Every line in the listing below from the one with "q = m.to_quaternion()" through the one with "0.0), (16.0, 0.0)])" is to be reproduced exactly, both ends included; leave out the rest.

─── Given information ───

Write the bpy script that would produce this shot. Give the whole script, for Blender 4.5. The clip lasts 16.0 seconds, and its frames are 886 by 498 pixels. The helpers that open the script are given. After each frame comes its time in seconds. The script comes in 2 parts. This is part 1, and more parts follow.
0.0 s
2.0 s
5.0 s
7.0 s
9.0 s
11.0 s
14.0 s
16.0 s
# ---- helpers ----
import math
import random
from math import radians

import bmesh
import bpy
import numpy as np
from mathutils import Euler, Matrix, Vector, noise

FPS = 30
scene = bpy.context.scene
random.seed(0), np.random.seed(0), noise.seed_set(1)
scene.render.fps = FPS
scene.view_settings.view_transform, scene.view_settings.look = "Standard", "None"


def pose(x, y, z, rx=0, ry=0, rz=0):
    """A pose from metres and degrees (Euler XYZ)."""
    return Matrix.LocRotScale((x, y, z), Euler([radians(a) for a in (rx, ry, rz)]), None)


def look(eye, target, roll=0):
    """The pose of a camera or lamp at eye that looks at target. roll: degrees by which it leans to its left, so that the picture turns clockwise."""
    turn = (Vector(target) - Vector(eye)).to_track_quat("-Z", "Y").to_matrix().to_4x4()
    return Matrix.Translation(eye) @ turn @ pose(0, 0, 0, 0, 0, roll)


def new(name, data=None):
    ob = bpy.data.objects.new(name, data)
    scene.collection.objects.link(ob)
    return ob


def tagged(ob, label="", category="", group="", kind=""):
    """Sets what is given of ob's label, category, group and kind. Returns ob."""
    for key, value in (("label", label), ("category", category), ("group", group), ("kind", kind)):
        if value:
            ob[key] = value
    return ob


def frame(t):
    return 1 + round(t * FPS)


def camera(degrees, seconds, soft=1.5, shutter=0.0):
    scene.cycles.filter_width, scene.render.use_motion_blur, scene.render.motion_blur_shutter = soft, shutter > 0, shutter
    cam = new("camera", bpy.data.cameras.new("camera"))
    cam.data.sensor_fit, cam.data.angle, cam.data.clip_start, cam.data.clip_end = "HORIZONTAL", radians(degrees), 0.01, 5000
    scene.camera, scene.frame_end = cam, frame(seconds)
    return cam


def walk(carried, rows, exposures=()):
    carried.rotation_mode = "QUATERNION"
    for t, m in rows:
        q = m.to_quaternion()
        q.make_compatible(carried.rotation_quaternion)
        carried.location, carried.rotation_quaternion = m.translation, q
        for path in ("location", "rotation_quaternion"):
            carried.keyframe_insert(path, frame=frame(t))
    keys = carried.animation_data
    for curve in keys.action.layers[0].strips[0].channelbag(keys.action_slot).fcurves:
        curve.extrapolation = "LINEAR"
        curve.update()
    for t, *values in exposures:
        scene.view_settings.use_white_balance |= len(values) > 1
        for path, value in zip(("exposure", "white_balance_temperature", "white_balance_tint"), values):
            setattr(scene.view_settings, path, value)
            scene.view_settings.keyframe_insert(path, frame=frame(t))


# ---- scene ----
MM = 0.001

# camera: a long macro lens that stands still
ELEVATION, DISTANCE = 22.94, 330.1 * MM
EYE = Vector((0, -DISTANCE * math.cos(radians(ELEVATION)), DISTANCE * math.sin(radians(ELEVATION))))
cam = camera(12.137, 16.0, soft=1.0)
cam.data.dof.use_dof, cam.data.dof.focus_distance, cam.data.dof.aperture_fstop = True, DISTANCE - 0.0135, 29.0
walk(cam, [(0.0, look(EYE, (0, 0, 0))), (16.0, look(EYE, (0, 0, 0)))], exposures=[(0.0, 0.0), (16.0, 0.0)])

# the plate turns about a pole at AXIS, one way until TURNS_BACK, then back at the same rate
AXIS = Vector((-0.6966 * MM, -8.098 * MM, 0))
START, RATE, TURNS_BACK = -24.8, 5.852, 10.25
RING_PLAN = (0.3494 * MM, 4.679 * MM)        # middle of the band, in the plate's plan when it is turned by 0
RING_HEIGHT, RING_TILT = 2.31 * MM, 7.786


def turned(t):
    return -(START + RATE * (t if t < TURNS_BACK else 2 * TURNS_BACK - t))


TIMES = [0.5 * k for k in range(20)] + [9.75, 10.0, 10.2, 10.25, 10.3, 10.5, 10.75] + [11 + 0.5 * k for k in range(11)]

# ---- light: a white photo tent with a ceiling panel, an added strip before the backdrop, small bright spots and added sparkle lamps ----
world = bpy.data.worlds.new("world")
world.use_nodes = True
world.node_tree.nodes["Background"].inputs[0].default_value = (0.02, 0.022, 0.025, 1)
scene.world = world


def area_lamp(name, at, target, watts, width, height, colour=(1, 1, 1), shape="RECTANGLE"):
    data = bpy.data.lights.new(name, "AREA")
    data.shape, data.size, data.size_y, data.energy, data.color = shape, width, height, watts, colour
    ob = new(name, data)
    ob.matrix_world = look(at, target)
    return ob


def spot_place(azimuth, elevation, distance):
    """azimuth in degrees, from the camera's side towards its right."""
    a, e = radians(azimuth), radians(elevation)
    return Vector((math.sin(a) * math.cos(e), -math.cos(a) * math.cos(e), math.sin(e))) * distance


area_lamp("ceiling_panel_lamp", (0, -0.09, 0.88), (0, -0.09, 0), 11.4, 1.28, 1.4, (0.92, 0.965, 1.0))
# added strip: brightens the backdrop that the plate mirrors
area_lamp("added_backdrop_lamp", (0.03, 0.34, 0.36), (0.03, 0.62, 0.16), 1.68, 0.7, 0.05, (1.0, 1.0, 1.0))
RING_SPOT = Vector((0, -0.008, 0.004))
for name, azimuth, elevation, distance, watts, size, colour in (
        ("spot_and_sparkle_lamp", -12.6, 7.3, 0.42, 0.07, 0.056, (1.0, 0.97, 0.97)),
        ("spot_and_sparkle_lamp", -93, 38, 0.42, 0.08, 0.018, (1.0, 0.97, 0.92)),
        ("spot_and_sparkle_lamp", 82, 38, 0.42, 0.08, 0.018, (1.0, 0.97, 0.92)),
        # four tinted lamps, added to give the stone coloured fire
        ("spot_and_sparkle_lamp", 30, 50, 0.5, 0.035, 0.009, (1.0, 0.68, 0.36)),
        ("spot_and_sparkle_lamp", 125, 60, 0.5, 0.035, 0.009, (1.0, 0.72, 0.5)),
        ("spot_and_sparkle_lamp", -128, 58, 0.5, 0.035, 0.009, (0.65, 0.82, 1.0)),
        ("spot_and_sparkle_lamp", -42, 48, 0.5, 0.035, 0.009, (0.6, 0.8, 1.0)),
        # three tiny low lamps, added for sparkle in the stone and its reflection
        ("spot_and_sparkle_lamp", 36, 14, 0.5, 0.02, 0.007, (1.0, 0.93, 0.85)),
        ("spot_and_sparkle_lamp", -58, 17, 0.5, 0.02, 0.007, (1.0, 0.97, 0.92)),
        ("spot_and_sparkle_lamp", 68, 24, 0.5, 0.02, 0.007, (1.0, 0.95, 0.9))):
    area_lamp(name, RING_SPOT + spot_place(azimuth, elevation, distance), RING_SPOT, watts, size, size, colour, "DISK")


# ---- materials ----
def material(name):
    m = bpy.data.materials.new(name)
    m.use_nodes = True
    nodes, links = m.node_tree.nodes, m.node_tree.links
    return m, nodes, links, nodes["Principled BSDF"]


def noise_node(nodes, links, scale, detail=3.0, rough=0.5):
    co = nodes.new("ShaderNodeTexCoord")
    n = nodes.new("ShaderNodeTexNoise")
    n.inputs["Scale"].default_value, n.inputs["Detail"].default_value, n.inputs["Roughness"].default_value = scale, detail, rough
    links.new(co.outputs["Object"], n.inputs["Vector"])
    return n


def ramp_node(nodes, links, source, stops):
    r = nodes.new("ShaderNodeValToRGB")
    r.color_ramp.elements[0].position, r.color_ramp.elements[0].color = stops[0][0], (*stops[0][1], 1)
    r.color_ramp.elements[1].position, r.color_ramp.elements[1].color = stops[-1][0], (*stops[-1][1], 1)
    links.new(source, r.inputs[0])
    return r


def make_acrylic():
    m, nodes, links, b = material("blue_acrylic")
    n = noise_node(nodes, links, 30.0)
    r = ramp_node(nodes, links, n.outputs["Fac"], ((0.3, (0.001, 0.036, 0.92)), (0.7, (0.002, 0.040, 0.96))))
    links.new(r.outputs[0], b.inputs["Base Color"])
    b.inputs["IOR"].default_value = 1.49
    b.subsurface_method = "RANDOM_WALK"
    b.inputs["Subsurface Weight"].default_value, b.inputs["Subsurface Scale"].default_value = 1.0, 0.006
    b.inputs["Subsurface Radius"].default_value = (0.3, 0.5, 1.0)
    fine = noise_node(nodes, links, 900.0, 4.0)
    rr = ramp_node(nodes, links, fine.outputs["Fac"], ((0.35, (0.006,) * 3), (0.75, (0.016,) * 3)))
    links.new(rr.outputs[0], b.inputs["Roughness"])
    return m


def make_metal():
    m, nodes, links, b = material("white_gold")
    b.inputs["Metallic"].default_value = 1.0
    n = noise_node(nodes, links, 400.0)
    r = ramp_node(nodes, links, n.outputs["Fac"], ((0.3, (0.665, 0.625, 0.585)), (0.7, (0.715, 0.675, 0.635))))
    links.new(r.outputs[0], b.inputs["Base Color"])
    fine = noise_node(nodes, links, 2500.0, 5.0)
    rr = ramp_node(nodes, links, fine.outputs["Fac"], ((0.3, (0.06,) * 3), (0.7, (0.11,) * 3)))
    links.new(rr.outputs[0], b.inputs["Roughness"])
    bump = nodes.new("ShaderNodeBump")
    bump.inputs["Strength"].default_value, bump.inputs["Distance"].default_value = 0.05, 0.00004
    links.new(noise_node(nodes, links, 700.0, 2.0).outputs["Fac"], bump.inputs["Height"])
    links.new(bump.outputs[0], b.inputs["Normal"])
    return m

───

- Finished answer -
        q = m.to_quaternion()
        q.make_compatible(carried.rotation_quaternion)
        carried.location, carried.rotation_quaternion = m.translation, q
        for path in ("location", "rotation_quaternion"):
            carried.keyframe_insert(path, frame=frame(t))
    keys = carried.animation_data
    for curve in keys.action.layers[0].strips[0].channelbag(keys.action_slot).fcurves:
        curve.extrapolation = "LINEAR"
        curve.update()
    for t, *values in exposures:
        scene.view_settings.use_white_balance |= len(values) > 1
        for path, value in zip(("exposure", "white_balance_temperature", "white_balance_tint"), values):
            setattr(scene.view_settings, path, value)
            scene.view_settings.keyframe_insert(path, frame=frame(t))


# ---- scene ----
MM = 0.001

# camera: a long macro lens that stands still
ELEVATION, DISTANCE = 22.94, 330.1 * MM
EYE = Vector((0, -DISTANCE * math.cos(radians(ELEVATION)), DISTANCE * math.sin(radians(ELEVATION))))
cam = camera(12.137, 16.0, soft=1.0)
cam.data.dof.use_dof, cam.data.dof.focus_distance, cam.data.dof.aperture_fstop = True, DISTANCE - 0.0135, 29.0
walk(cam, [(0.0, look(EYE, (0, 0, 0))), (16.0, look(EYE, (0, 0, 0)))], exposures=[(0.0, 0.0), (16.0, 0.0)])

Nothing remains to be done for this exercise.